Securing NDSU Websites
In June 2015, all www.ndsu.edu websites will be secured with HTTPS. This change will lead to improved security for all users of NDSU websites, including those who submit sensitive information through online forms.
An extended rationale for securing NDSU websites is offered below.
Authors, editors and managers of NDSU websites must review and prepare each site for this change. If you have questions or need assistance, please contact the IT Help Desk at 231-8685 (option 1) or email@example.com.
Existing links from other sites to NDSU pages that use http://www.ndsu.edu will be automatically redirected to https://www.ndsu.edu. There is no requirement for external sites to update their links, but there is also nothing preventing them from doing so. A security feature being enabled will make it so that many browsers will skip the redirect and go directly to https:// even when a link uses http://.
Review and Prepare CMS Sites
If you are a TYPO3 Web Content Management System (CMS) user, all of the required work will be done for you automatically on June 16. However, you should review your website to identify HTTP links and images that will not update automatically to HTTPS when NDSU sites are secured. Links and images that use http are highlighted in the workspace preview for each CMS page to make them easier to find. If a page preview looks as you expect, and no links or images are highlighted for change, the page will make the transition to https without any further work from you. If you repair a link or image on a CMS page, check the Preview Mode again to make certain there are no fixes marked as needing attention -- the workspace preview is already HTTPS, so you know that your page is repaired when the content is no longer marked for remediation in the workspace preview.
Review and Prepare Pubweb Sites
Pubweb users should review their sites to identify any mixed content. Pubweb users are responsible for fixing all mixed content in advance to ensure continued functionality after NDSU sites are secured. Content is called mixed when a secure page is requested via HTTPS, but some content on that page is available only via HTTP.
Use Google Chrome's Console
There are several different tools that can be used to identify problematic content, also referred to as "mixed content." The instructions below use the Google Chrome developer tool, Console, which is available for Windows, Mac and Linux computers.
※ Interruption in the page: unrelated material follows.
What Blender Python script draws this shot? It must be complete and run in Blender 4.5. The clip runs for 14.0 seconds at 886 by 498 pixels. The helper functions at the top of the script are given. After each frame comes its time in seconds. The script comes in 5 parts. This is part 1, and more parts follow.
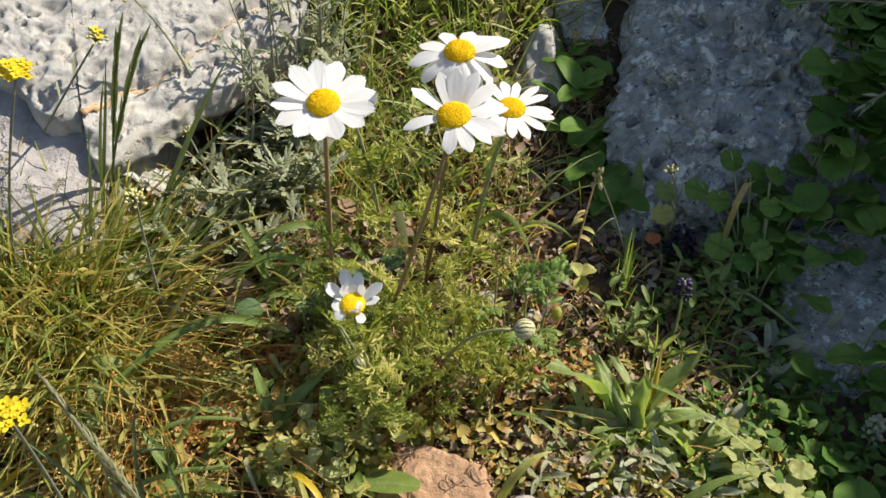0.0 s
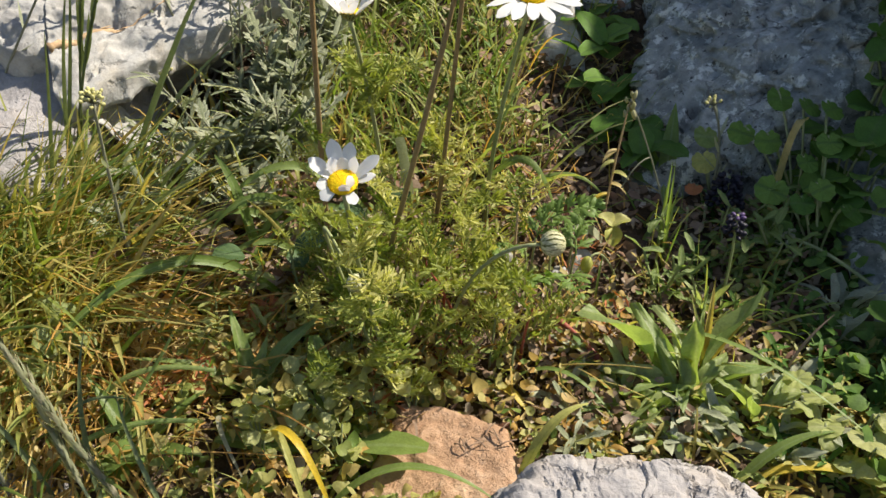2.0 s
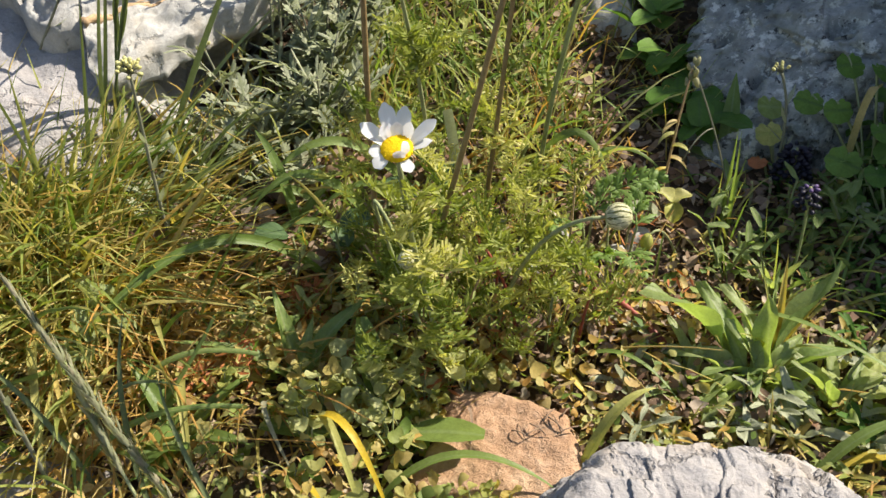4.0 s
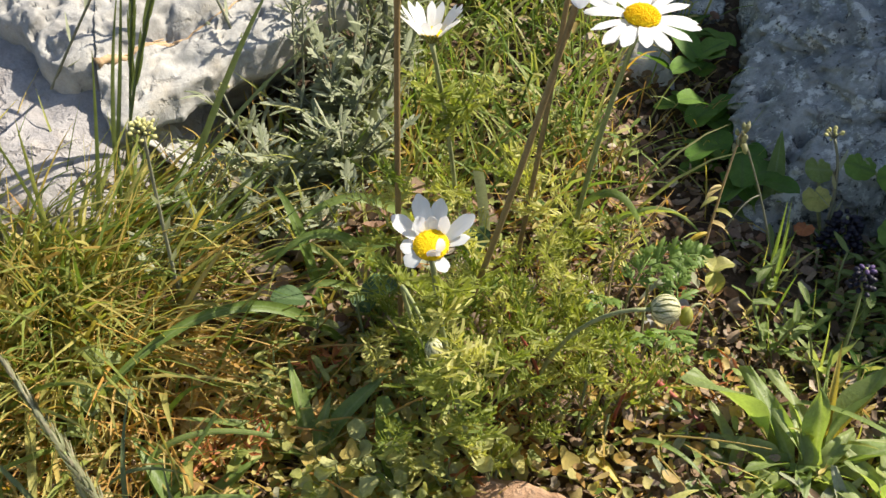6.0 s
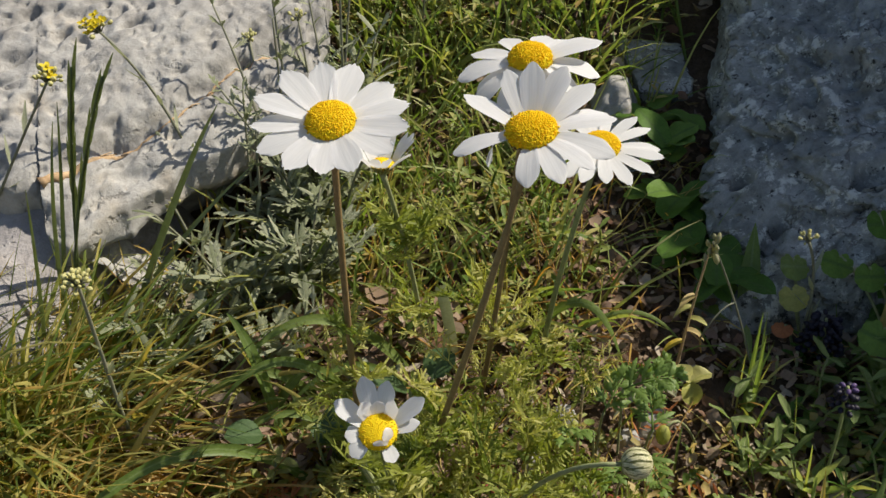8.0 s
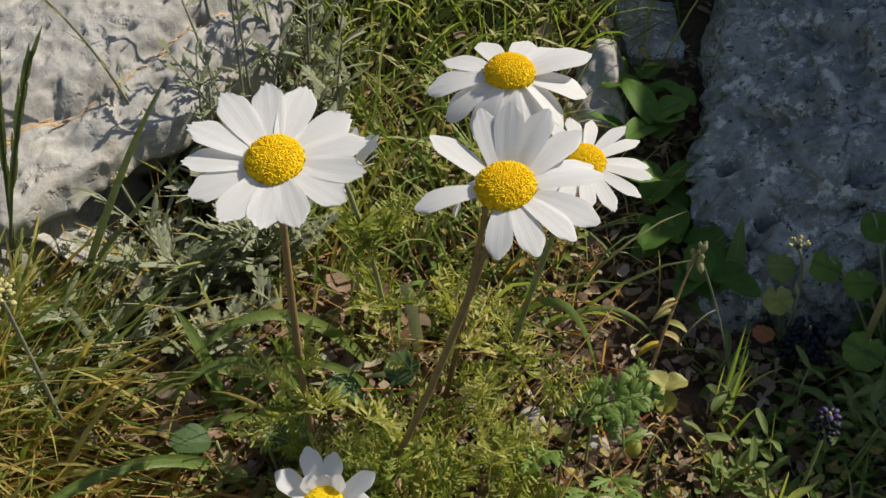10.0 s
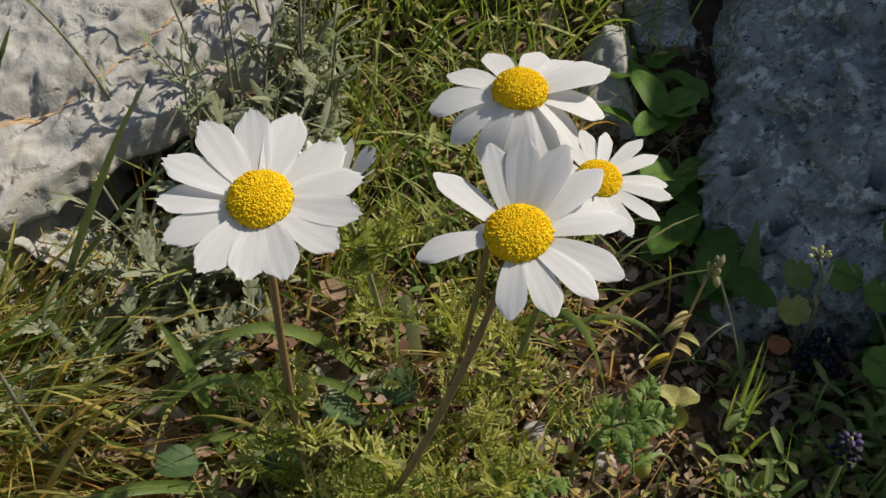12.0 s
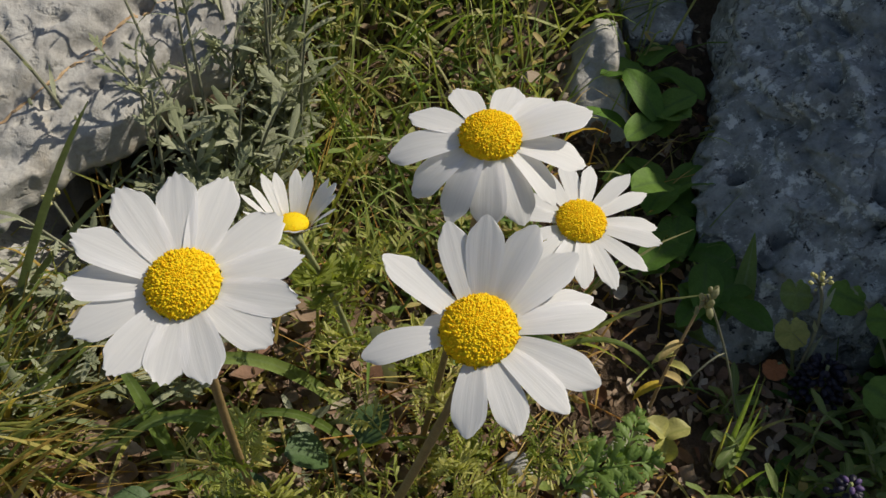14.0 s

- If you have not yet done so, install Google Chrome on your computer
- To open the Console, press command - option - J (for Mac) or Control - Shift - J (for Windows / Linux). Depending on your browser and whether you have used the tool in the past, the Console may appear on the bottom, left or right side of your screen, or it may pop up as a new window.
- With the Console open, visit or reload the Web page you want to review. Be sure to open the page via HTTPS, not via HTTP, by typing HTTPS:// in front of the URL. Any existing mixed content errors and warnings will appear in the Console once the page loads.
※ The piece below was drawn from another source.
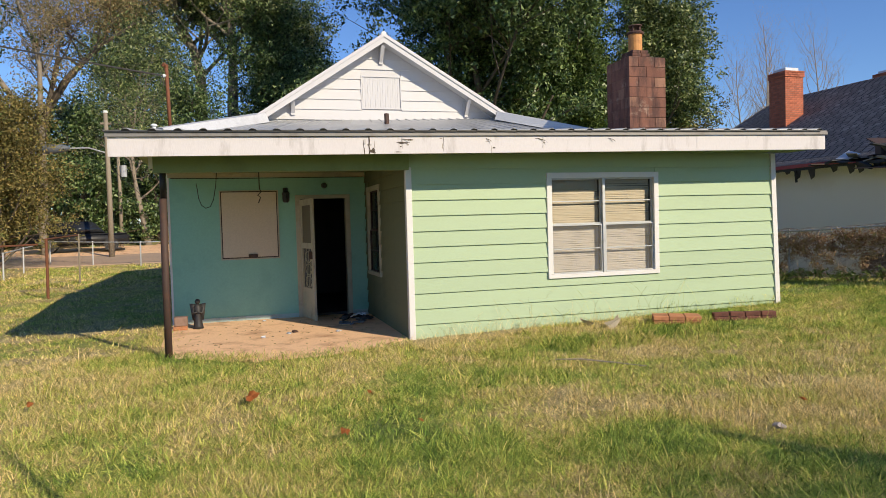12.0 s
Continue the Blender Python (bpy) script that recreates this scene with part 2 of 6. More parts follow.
def sooty_block():
    """Brown-red painted blocks with black streaks and pale bloom."""
    m, nt, b = nodes_of("stained_chimney_block")
    t = nt.nodes.new("ShaderNodeNewGeometry").outputs["Position"]
    o = nt.nodes.new("ShaderNodeObjectInfo")
    col = ramp(nt, o.outputs["Random"], [(0, (0.20, 0.085, 0.058)), (0.6, (0.26, 0.115, 0.078)), (1, (0.34, 0.18, 0.12))])
    run = nt.nodes.new("ShaderNodeMapping")
    run.inputs["Scale"].default_value = (4, 4, 1.0)
    nt.links.new(t, run.inputs[0])
    streak = noise_tex(nt, run.outputs[0], 1.3, 6, 0.7)
    col = mix(nt, ramp(nt, streak, [(0.44, (0, 0, 0)), (0.62, (0.85, 0.85, 0.85))]), col, (0.085, 0.042, 0.036))
    bloom = noise_tex(nt, t, 3.4, 5, 0.7)
    col = mix(nt, ramp(nt, bloom, [(0.57, (0, 0, 0)), (0.72, (0.75, 0.75, 0.75))]), col, (0.46, 0.33, 0.25))
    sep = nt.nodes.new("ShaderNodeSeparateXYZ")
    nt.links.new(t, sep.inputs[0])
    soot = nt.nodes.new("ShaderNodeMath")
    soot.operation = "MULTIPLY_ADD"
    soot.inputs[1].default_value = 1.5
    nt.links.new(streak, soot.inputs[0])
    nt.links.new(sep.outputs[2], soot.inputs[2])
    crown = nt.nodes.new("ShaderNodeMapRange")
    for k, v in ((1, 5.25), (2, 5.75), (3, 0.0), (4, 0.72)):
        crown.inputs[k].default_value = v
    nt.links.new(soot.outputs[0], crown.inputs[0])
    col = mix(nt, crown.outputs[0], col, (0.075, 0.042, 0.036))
    fine = noise_tex(nt, t, 60, 4, 0.7)
    col = mix(nt, 1.0, col, ramp(nt, fine, [(0.3, (0.7, 0.7, 0.7)), (0.7, (1, 1, 1))]), "MULTIPLY")
    nt.links.new(col, b.inputs["Base Color"])
    b.inputs["Roughness"].default_value = 0.9
    bump(nt, b, fine, 0.6, 0.006)
    return m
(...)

- The console provides the error, and the line number in the viewable page source where the reference is made. Once the errors and warnings have been identified, determine how to proceed:
Errors must be fixed, because Chrome and other Web browsers will actively block that content as soon as NDSU sites are secured.
Warnings identify content that will need to be fixed eventually; however, warnings are not critical at this time. We anticipate browsers will actively block such content at some point. If possible, consider fixing these issues now or in the near future.
As different pages are loaded, the console is updated to reflect the errors of the current page.
Several sample pages are available. The broken versions still have all of the mixed content errors, and the sample provides a way to verify that the console is working as expected.
Mozilla's Firefox browser also has a web console tool that can be used to identify "mixed content." Instructions for accessing the tool may be found on the mozilla web.
- NDSU already has the technology and certificate (GlobalSign) in place to secure all www.ndsu.edu websites.
- Google gives HTTPS websites higher ranking in search results. Securing NDSU websites may improve the discoverability and visibility of those sites.
- Some www.ndsu.edu websites require HTTPS, as these sites ask users to authenticate with a username and password.
- The Firefox Web browser prefers to remain on HTTPS. Because some www.ndsu.edu sites are already on HTTPS, a user's experience may be negatively impacted as they move from a secure NDSU website to a non-secure NDSU website.
- Modern hardware on both the server and the client can easily handle the encryption overhead.
- The Chromium project may eventually label websites as "insecure" if those sites do not have HTTPS or have insecure implementations of HTTPS.
- The Mozilla Foundation, Cisco, the Electronic Frontier Foundation and other organizations are behind the Let's Encrypt effort to provide free certificates, which indicates the industry is moving to a TLS future.
- HTTP/2 is now a formal specification, which can offer a significant improvement in Web page performance and user experience. While not required, most HTTP/2 implementations probably will use TLS. NDSU will eventually be able to offer HTTP/2.
- Once a website fully supports HTTPS / TLS, the site can enable HTTP Strict Transport Security, offering better security on untrusted networks.
- The only day better than today to make the change to HTTPS is yesterday, as there is more content to change today than there was yesterday. At some point, www.ndsu.edu is going to need to offer its content up via HTTPS. Now is the right time to make that transition.